_images/blockdiagram.svg

Figure 2 Ibex Pipeline

Pipeline Details

Ibex has a 2-stage pipeline, the 2 stages are:

Instruction Fetch (IF)

Fetches instructions from memory via a prefetch buffer, capable of fetching 1 instruction per cycle if the instruction side memory system allows. See Instruction Fetch for details.

Instruction Decode and Execute (ID/EX)

Decodes fetched instruction and immediately executes it, register read and write all occurs in this stage. Multi-cycle instructions will stall this stage until they are complete See Instruction Decode and Execute for details.

All instructions require two cycles minimum to pass down the pipeline. One cycle in the IF stage and one in the ID/EX stage. Not all instructions can complete in the ID/EX stage in one cycle so will stall there until they complete. This means the maximum IPC (Instructions per Cycle) Ibex can achieve is 1 when multi-cycle instructions aren’t used. See Multi- and Single-Cycle Instructions below for the details.

Third Pipeline Stage

Ibex can be configured to have a third pipeline stage (Writeback) which has major effects on performance and instruction behaviour. This feature is EXPERIMENTAL and the details of its impact are not yet documented here. All of the information presented below applies only to the two stage pipeline provided in the default configurations.

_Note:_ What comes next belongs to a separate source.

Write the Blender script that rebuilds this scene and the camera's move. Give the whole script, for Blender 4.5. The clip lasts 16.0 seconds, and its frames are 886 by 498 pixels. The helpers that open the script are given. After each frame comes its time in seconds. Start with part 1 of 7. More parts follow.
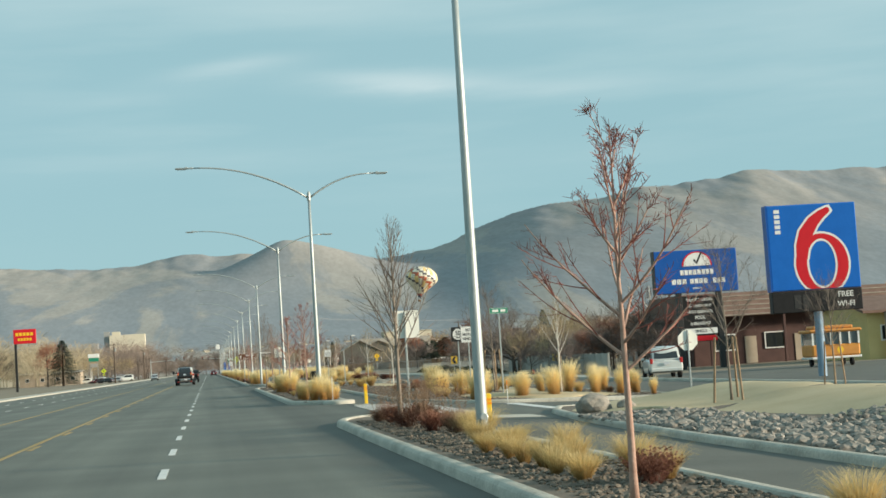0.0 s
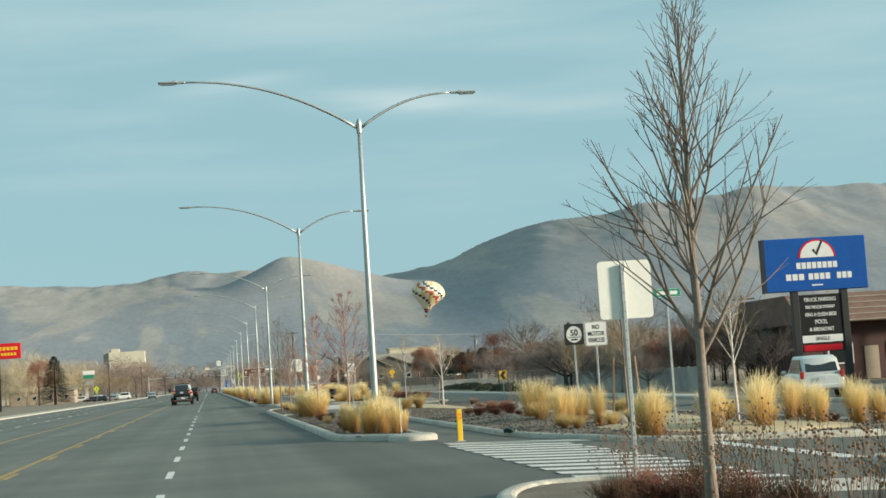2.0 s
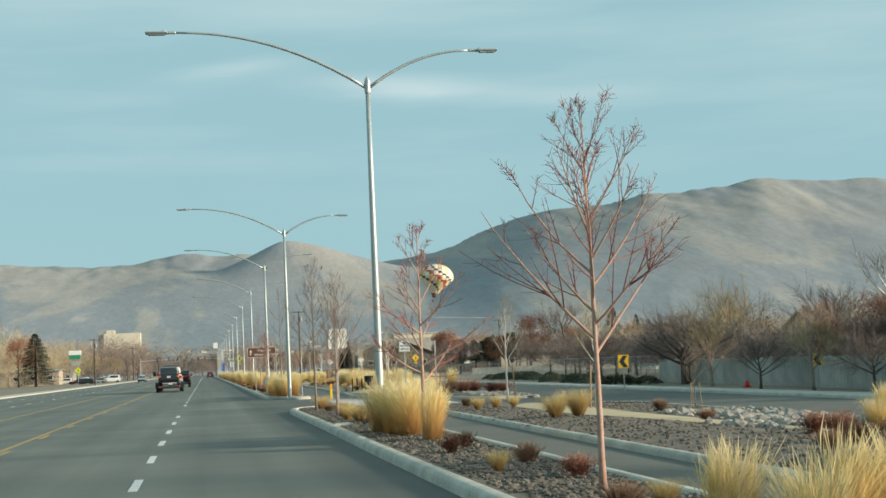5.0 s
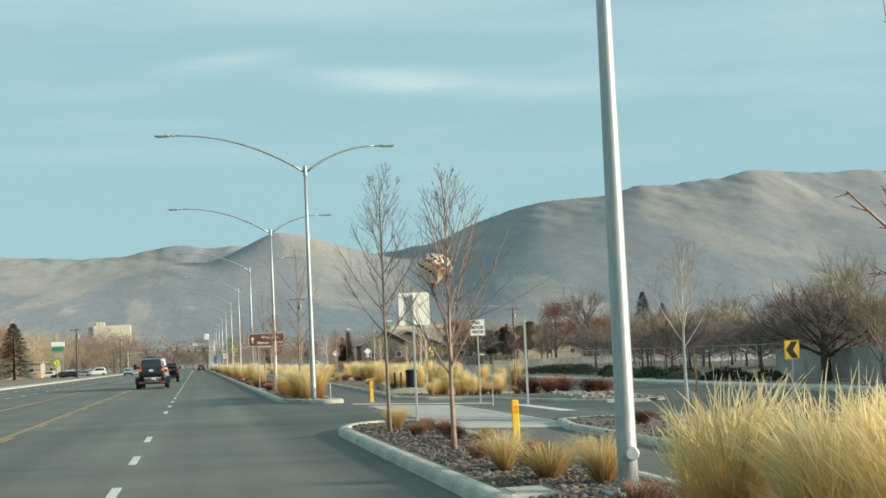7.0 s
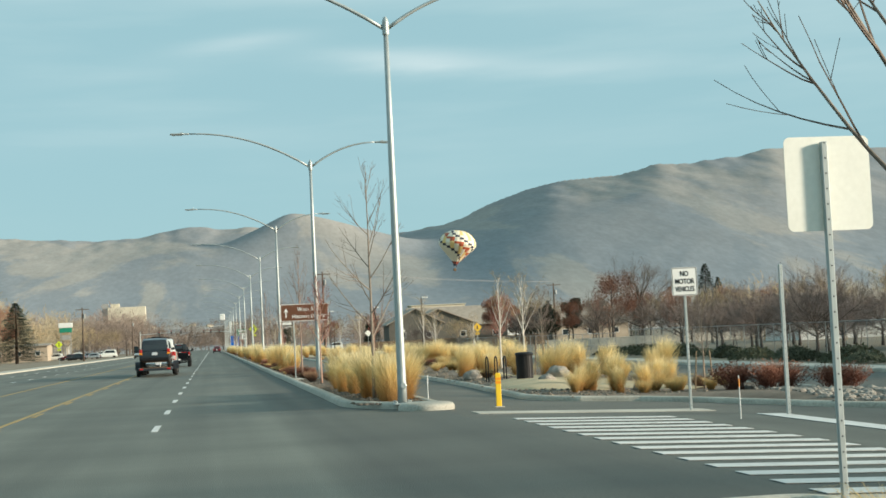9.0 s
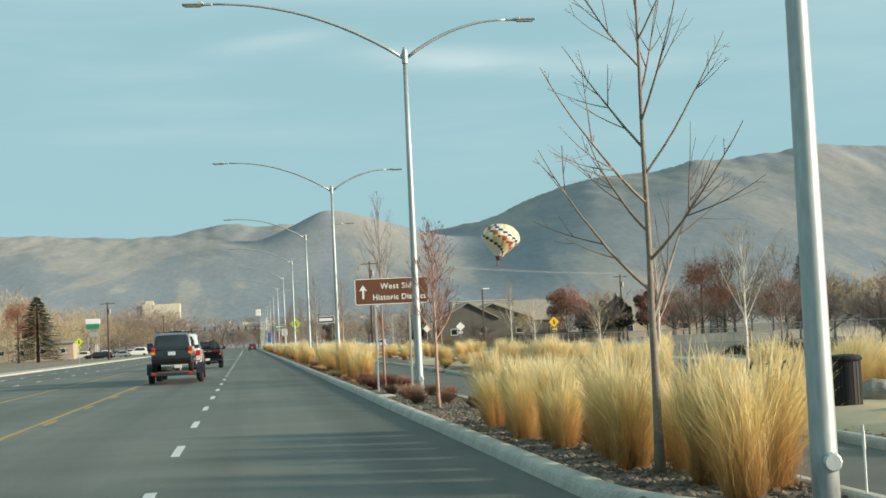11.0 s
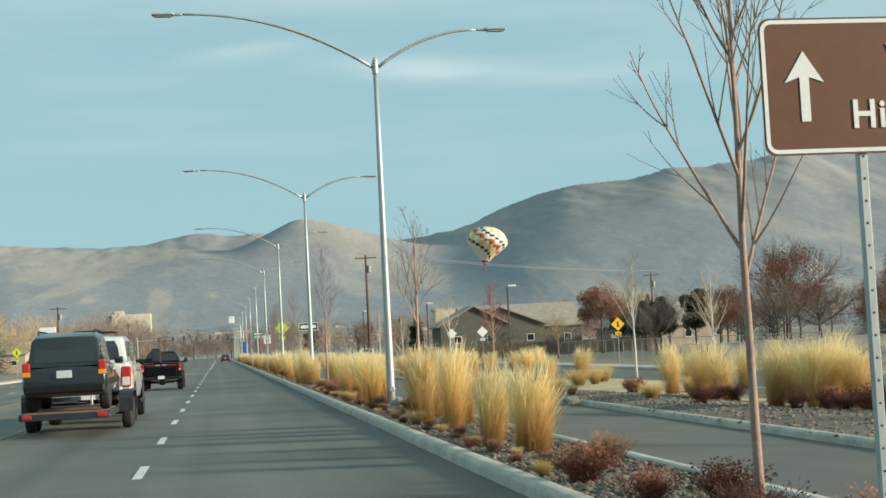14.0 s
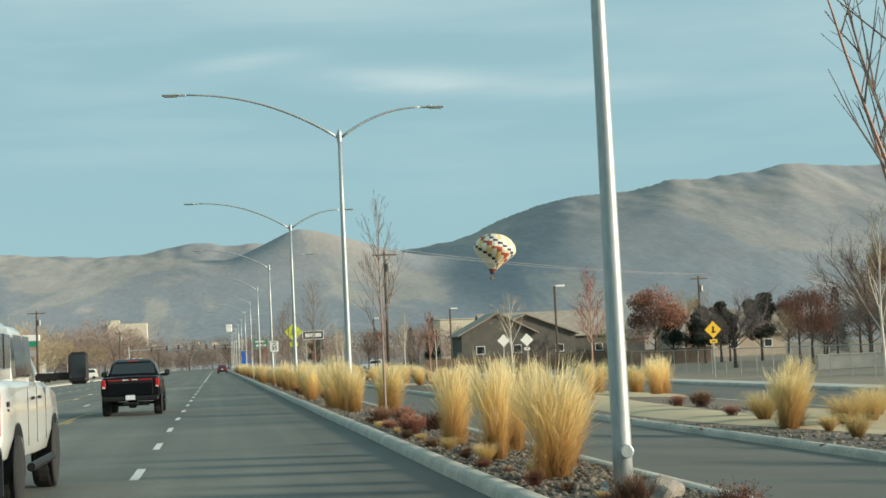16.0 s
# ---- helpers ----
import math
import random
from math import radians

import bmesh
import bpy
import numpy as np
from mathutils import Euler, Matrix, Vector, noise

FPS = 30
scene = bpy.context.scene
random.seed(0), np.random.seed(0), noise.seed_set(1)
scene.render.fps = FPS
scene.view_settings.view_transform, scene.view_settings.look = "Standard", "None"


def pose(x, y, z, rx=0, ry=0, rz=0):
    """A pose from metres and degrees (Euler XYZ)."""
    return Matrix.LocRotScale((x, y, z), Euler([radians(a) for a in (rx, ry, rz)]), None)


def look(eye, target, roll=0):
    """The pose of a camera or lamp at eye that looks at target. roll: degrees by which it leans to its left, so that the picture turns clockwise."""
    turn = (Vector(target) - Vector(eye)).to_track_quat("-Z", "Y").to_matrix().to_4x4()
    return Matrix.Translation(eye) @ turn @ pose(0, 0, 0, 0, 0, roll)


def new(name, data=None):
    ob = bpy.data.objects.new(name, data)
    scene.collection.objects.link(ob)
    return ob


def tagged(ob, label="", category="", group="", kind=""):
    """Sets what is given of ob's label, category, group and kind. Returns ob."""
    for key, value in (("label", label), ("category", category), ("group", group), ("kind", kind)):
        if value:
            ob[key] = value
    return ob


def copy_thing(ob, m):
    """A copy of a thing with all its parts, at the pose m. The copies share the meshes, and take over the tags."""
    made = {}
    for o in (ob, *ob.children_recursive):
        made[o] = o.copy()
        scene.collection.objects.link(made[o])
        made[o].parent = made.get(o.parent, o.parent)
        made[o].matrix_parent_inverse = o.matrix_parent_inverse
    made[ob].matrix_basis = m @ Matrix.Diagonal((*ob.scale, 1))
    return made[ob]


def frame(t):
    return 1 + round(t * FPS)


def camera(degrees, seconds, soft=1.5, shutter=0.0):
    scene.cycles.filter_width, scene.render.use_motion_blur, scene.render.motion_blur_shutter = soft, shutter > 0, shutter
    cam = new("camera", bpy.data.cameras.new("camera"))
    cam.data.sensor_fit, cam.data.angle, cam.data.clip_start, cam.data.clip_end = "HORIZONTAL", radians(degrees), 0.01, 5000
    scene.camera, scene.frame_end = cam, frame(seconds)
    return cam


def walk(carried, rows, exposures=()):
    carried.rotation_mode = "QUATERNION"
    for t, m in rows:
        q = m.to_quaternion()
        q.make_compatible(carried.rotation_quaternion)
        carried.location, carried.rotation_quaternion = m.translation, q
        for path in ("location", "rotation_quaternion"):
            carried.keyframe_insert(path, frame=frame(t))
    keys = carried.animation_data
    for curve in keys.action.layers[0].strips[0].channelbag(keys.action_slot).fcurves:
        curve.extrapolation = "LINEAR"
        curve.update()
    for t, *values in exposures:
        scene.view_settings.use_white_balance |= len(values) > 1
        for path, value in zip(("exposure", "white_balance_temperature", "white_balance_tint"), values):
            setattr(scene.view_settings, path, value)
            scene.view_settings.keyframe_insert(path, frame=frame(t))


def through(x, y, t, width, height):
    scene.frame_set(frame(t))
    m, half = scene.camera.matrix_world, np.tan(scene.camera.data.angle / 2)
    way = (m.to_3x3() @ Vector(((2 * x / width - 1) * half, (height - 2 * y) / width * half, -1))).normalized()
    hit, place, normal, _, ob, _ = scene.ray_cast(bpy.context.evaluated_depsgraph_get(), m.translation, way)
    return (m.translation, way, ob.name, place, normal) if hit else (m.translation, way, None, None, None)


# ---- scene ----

Multi- and Single-Cycle Instructions

In the table below when an instruction stalls for X cycles X + 1 cycles pass before a new instruction enters the ID/EX stage. Some instructions stall for a variable time, this is indicated as a range e.g. 1 - N means the instruction stalls a minimum of 1 cycle with an indeterminate maximum cycles. Read the description for more information.

Instruction Type

Stall Cycles

Description

Integer Computational

0

Integer Computational Instructions are defined in the RISCV-V RV32I Base Integer Instruction Set.

CSR Access

0

CSR Access Instruction are defined in ‘Zicsr’ of the RISC-V specification.

Load/Store

1 - N

Both loads and stores stall for at least one cycle to await a response. For loads this response is the load data (which is written directly to the register file the same cycle it is received). For stores this is whether an error was seen or not. The longer the data side memory interface takes to receive a response the longer loads and stores will stall.

Multiplication

0/1 (Single-Cycle Multiplier)

2/3 (Fast Multi-Cycle Multiplier)

clog2(op_b)/32 (Slow Multi-Cycle Multiplier)

0 for MUL, 1 for MULH.

2 for MUL, 3 for MULH.

clog2(op_b) for MUL, 32 for MULH. See details in Multiplier/Divider Block (MULT/DIV).

Division

Remainder

1 or 37

1 stall cycle if divide by 0, otherwise full long division. See details in Multiplier/Divider Block (MULT/DIV)

Jump

1 - N

Minimum one cycle stall to flush the prefetch counter and begin fetching from the new Program Counter (PC). The new PC request will appear on the instruction-side memory interface the same cycle the jump instruction enters ID/EX. The longer the instruction-side memory interface takes to receive data the longer the jump will stall.

Branch (Not-Taken)

0

Any branch where the condition is not met will not stall.

Branch (Taken)

2 - N

1 - N (Branch Target ALU enabled)

Any branch where the condition is met will stall for 2 cycles as in the first cycle the branch is in ID/EX the ALU is used to calculate the branch condition. The following cycle the ALU is used again to calculate the branch target where it proceeds as Jump does above (Flush IF stage and prefetch buffer, new PC on instruction-side memory interface the same cycle it is calculated). The longer the instruction-side memory interface takes to receive data the longer the branch will stall. With the parameter BranchTargetALU set to 1 a separate ALU calculates the branch target simultaneously to calculating the branch condition with the main ALU so 1 less stall cycle is required.

Instruction Fence

1 - N

The FENCE.I instruction as defined in ‘Zifencei’ of the RISC-V specification. Internally it is implemented as a jump (which does the required flushing) so it has the same stall characteristics (see above).